Osoyoos RCMP Sgt. Kevin Schur said “five or six” of the letters had been written as of last week, the first of which was handed to a local resident, while the rest were given to transients.

“This isn’t for somebody who just cracks a beer on the beach; this is for somebody that’s causing a big disturbance.”

He said one letter was issued after two Mounties were surrounded by a group of 20 to 30 people on a beach and forced to leave for their safety.

“Later, they were able to find the ringleader and issue them the appropriate bylaw ticket or warning and the letter,” Schur recounted.

“The people are causing this and they’ve escalated it. So if they act appropriately when the police are there and identify themselves and get their ticket, warning (or) whatever, then that will probably be the end of it,” he said.

“If they continue, they may be issued an expulsion letter off that one incident.”

The letters are issued under the town’s Parks and Community Facilities Regulations Bylaw, which specifies what behaviour will not be tolerated in public spaces and allows for indefinite expulsion for contraventions of those rules. Repeat offenders could end up in court and face a $10,000 fine.

Barry Romanko, the town’s chief administrative officer, said the bylaw was rewritten in 2011, but expulsions weren’t required until this summer when public complaints began to pile up.

“This year was an extremely difficult year for us,” Romanko said.

“There seemed to be a different edge on the people that were here. They were less compliant. Their actions were in fact more criminal in nature, socially disruptive.”
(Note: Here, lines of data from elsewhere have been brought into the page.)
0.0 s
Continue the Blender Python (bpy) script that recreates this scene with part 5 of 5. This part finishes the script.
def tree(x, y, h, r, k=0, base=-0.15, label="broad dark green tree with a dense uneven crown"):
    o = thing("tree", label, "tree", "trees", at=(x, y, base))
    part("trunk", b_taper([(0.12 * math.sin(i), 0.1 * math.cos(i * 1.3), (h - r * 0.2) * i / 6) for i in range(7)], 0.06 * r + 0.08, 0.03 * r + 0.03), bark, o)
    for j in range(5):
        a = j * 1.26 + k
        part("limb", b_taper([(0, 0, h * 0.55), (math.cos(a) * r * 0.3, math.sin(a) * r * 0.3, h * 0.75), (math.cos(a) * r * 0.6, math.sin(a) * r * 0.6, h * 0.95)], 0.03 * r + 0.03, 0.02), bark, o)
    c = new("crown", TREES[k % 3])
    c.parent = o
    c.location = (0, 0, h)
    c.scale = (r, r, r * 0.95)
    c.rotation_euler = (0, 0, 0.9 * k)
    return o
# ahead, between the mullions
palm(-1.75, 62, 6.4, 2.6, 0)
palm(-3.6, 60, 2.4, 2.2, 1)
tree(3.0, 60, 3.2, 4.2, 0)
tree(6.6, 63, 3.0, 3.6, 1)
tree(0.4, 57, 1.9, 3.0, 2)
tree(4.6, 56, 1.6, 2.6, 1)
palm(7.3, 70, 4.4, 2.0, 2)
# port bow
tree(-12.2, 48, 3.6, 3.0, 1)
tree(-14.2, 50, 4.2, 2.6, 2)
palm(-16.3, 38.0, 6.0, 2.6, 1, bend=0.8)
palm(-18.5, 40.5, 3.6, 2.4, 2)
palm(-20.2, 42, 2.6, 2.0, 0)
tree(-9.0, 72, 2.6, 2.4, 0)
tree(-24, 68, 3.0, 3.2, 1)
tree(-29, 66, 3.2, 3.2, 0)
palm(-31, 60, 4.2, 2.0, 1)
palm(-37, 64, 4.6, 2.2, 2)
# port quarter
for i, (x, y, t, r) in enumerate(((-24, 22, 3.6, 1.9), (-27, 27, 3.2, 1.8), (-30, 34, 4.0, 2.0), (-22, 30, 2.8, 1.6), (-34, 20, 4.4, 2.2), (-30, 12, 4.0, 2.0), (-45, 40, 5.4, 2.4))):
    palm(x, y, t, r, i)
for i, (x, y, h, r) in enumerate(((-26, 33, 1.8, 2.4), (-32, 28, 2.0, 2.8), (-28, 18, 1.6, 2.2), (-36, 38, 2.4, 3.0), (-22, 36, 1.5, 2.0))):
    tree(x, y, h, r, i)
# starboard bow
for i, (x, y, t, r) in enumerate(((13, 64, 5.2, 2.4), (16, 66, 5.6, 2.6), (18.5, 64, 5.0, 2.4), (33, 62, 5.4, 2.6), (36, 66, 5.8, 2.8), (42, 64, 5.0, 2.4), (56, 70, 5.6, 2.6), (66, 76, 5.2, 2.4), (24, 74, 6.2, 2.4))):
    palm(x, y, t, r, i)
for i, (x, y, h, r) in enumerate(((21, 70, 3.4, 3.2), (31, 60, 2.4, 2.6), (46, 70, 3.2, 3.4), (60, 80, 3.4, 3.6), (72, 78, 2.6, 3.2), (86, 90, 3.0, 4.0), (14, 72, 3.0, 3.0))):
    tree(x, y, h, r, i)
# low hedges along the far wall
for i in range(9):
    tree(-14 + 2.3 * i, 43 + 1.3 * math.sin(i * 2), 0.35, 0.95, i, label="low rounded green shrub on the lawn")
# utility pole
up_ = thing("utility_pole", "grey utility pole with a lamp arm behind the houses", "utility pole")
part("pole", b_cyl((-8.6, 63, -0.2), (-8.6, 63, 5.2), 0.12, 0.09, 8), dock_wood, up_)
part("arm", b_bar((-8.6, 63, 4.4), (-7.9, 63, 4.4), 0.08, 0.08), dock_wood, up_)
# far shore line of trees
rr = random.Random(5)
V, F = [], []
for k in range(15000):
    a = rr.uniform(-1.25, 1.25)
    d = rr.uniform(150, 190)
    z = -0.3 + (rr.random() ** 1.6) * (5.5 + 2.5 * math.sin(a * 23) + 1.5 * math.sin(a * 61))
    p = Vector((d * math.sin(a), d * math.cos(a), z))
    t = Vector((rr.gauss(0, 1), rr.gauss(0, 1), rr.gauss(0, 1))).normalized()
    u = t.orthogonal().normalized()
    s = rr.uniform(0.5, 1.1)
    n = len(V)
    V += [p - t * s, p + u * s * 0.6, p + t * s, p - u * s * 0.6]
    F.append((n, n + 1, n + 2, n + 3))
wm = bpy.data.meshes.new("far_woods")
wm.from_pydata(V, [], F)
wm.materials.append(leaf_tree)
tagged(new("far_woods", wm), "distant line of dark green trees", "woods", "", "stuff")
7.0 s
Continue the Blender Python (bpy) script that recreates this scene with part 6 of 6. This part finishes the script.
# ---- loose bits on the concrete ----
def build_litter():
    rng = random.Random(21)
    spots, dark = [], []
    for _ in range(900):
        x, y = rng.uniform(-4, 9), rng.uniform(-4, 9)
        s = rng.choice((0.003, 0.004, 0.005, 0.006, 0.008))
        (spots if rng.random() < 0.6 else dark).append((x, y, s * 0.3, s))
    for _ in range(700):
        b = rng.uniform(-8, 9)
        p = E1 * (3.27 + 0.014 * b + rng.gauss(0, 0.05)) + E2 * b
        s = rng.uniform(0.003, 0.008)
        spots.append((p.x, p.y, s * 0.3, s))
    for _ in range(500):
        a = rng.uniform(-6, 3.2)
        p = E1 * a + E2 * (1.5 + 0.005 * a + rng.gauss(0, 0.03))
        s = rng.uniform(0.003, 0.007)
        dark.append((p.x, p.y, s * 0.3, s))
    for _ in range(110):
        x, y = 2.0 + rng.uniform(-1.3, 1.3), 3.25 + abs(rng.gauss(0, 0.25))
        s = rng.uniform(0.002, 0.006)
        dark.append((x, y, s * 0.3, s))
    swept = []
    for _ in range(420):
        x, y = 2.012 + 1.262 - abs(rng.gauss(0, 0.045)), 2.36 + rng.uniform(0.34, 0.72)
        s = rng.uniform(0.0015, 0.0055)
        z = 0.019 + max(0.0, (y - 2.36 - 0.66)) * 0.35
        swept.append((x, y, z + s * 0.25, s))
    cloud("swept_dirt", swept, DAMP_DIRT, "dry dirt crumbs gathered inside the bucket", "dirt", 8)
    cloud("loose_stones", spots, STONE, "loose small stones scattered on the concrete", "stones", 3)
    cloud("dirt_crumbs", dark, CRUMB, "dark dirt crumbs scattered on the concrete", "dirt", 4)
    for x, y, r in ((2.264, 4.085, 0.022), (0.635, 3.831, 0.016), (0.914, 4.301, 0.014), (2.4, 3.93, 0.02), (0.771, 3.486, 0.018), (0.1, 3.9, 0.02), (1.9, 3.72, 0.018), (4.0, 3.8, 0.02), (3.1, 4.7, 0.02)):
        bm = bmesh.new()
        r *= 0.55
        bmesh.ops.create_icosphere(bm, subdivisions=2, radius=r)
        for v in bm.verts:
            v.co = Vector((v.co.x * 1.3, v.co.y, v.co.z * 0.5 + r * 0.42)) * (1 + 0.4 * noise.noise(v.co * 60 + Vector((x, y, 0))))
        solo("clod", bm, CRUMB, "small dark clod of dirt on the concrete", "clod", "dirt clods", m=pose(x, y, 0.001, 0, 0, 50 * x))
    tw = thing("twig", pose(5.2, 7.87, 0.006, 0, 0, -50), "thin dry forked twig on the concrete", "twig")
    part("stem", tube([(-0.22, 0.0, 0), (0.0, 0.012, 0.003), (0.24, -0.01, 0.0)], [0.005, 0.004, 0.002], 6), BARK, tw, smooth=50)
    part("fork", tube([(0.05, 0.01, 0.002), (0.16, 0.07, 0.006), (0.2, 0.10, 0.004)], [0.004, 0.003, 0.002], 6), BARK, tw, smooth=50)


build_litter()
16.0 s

In addition to the use of expulsion letters, the town also used additional funds received through its resort municipality agreement with the B.C. government to step up patrols. That includes having a bylaw officer in the Gyro Park area everyday from noon until 10:30 p.m.

Romanko said the additional manpower will cost about $8,000, but it’s a good investment to protect the town’s reputation as a safe place for tourists.

“Actually, I think it is a really good idea,” said Alyssa Schroyer, a visitor from Wenatchee, Wash., who had a word with a bylaw officer during a visit Wednesday to an Osoyoos park.

“He talked to us about not smoking in public parks and was really nice, which is good especially for people who aren’t from the area and don’t know what the rules are,” Schroyer said. “I also think it’s good to have someone around in case there is anybody who is causing problems and bothering other people.”